Nuno Moreira da Cruz reforça que a transição é inevitável para todas as empresas, independentemente da sua condição e da conjuntura complexa que se vive atualmente. "No caso de Portugal, com o tecido empresarial descrito, isto ainda é mais uma realidade, no sentido de que essas PME são parte de cadeias de abastecimento de grandes multinacionais, onde os standards de sustentabilidade, como pré-condição para se ser fornecedor, são cada vez mais exigentes". Assim, na área da sustentabilidade, "esse caminho está a ser trilhado e todo o tema à volta dos ESG transformam as questões desta área como uma verdadeira licença para operar. Não cremos que exista caminho de volta", acrescenta o responsável da Católica Lisbon.

 

Fuga para a frente

 

Acresce a forte concorrência da China em múltiplas frentes, inclusive liderando os investimentos em energias renováveis a nível mundial – por exemplo, a Agência Internacional de Energia prevê que até 95% da indústria solar poderá ficar concentrada na China até 2025 -, e a Lei de Redução da Inflação (Inflation Reduction Act- IRA) dos EUA, que visa investir na transição energética e está a captar o interesse de empresas de todo o mundo. Assim, à Europa só resta uma solução: a fuga para a frente.
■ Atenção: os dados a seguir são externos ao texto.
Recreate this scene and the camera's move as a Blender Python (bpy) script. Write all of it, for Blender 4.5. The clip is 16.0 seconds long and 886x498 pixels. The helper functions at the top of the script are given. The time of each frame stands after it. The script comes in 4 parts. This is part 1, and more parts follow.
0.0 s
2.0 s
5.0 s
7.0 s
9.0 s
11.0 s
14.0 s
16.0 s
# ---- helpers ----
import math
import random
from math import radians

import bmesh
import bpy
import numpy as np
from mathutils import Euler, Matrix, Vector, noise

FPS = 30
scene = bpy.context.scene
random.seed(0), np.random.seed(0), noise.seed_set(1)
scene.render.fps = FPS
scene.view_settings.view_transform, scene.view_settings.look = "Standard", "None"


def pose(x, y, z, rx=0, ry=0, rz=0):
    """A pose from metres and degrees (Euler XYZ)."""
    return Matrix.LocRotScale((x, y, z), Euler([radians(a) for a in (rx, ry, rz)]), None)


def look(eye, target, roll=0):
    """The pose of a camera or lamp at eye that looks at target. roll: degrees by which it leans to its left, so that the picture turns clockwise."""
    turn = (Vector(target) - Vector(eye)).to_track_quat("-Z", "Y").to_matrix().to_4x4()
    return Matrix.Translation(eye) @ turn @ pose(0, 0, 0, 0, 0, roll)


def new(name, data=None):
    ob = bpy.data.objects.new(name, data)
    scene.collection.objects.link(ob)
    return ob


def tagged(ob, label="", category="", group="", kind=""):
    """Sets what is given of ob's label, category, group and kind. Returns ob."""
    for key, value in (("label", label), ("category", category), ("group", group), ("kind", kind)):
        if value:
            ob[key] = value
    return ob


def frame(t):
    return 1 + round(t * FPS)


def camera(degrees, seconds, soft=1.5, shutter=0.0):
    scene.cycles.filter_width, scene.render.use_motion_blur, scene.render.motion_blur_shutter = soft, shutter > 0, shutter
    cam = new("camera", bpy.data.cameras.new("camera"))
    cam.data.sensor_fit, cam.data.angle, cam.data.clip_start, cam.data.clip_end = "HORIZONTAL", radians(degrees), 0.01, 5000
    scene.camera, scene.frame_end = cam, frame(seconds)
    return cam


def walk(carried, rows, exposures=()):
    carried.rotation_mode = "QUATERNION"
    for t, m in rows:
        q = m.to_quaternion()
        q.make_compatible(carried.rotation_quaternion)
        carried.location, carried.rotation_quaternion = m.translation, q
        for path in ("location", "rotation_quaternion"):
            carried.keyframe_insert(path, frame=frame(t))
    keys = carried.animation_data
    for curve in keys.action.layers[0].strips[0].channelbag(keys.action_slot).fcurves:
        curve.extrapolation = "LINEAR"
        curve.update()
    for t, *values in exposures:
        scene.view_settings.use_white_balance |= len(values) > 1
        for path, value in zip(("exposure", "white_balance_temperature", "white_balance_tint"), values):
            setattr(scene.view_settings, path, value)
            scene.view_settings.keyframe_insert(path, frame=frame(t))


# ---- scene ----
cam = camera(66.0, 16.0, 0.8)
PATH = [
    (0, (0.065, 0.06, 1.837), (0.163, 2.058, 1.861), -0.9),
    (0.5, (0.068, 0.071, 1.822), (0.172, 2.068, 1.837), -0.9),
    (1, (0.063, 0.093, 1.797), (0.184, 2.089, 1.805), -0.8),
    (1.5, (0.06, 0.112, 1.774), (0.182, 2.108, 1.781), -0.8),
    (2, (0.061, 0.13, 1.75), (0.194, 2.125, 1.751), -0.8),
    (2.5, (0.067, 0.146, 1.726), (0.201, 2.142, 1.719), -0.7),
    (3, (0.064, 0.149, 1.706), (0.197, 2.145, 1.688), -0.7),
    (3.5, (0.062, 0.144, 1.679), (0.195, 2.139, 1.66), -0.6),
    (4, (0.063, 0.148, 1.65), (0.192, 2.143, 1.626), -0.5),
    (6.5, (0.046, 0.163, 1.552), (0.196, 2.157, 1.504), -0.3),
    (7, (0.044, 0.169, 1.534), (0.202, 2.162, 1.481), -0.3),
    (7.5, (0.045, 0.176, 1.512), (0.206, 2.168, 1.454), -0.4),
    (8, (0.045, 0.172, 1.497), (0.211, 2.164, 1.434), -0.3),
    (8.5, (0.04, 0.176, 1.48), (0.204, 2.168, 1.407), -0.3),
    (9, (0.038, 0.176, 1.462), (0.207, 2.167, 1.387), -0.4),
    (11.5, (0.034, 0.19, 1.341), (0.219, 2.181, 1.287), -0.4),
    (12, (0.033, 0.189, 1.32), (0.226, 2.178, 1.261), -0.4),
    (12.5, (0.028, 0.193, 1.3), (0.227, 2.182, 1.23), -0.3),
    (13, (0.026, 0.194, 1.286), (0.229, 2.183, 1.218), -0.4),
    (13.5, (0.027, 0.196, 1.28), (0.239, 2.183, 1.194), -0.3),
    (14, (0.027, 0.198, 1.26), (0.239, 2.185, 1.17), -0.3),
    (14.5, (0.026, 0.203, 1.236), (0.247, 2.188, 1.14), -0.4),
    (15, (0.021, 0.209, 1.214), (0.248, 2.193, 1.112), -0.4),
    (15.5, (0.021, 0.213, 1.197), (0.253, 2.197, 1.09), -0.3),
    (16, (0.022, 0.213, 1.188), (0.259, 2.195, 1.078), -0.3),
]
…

Sem lucro não há, nem haverá, preocupações sociais e ambientais. Mas o que é cada vez mais evidente é que sem essas preocupações dificilmente haverá lucro. Nuno Moreira da Cruz
Diretor-executivo na Católica Lisbon School for Business & Economics

Já o tinha feito com o programa RepPowerEU, em 2022, como forma de encontrar fontes de energia alternativas à Rússia e acelerar a transição energética para as renováveis. Agora, para não ficar para trás na economia verde, a Europa responde novamente em conjunto com o plano Net Zero Industry Act, que visa incentivar a indústria europeia à descarbonização e impedir que empresas deixem a Europa e rumem aos EUA, para beneficiarem dos apoios do IRA.

 

Mas o plano europeu não é isento de críticas, sobretudo devido à complexidade burocrática inerente aos apoios europeus em contraste com a facilidade e abrangência que os EUA oferecem em apoios verdes a quem queira instalar-se nos EUA. "A estratégia que lhe está subjacente está correta, os seus grandes eixos são adequados, mas falta-lhe ambição e meios. No pilar regulatório, lamentamos não ver refletida a necessidade urgente de reduzir a carga regulatória na UE. Seria fundamental a reconsideração de alguns regulamentos europeus, o que inclui algumas propostas em curso que impõem pesados custos e burocracias às empresas", sublinha Óscar Gaspar. Para além disso, o vice-presidente da CIP considera que "o Net Zero Industry Act traz medidas com vista à simplificação e celeridade na atribuição de licenças para projetos, mas o sucesso mantém-se muito dependente da ação em cada Estado-membro, pelo que é fundamental que exista um compromisso de todas as partes e formas de assegurar a sua eficácia. Além disso, esta estratégia não deveria ser limitada a setores ou tecnologias específicas: todos os setores industriais precisam de fazer parte desta transformação".

 

Assim, as empresas estão numa encruzilhada, com a guerra e a inflação a travarem investimentos, e a concorrência, o mercado e a pressão regulatória a exigirem investimentos sustentáveis. Porém, como sublinha Nuno Moreira da Cruz, "sem lucro não há, nem haverá, preocupações sociais e ambientais", mas "o que é cada vez mais evidente é que sem essas preocupações dificilmente haverá lucro. É o dilema do ovo e da galinha que as empresas devem equacionar nesta fase de transição".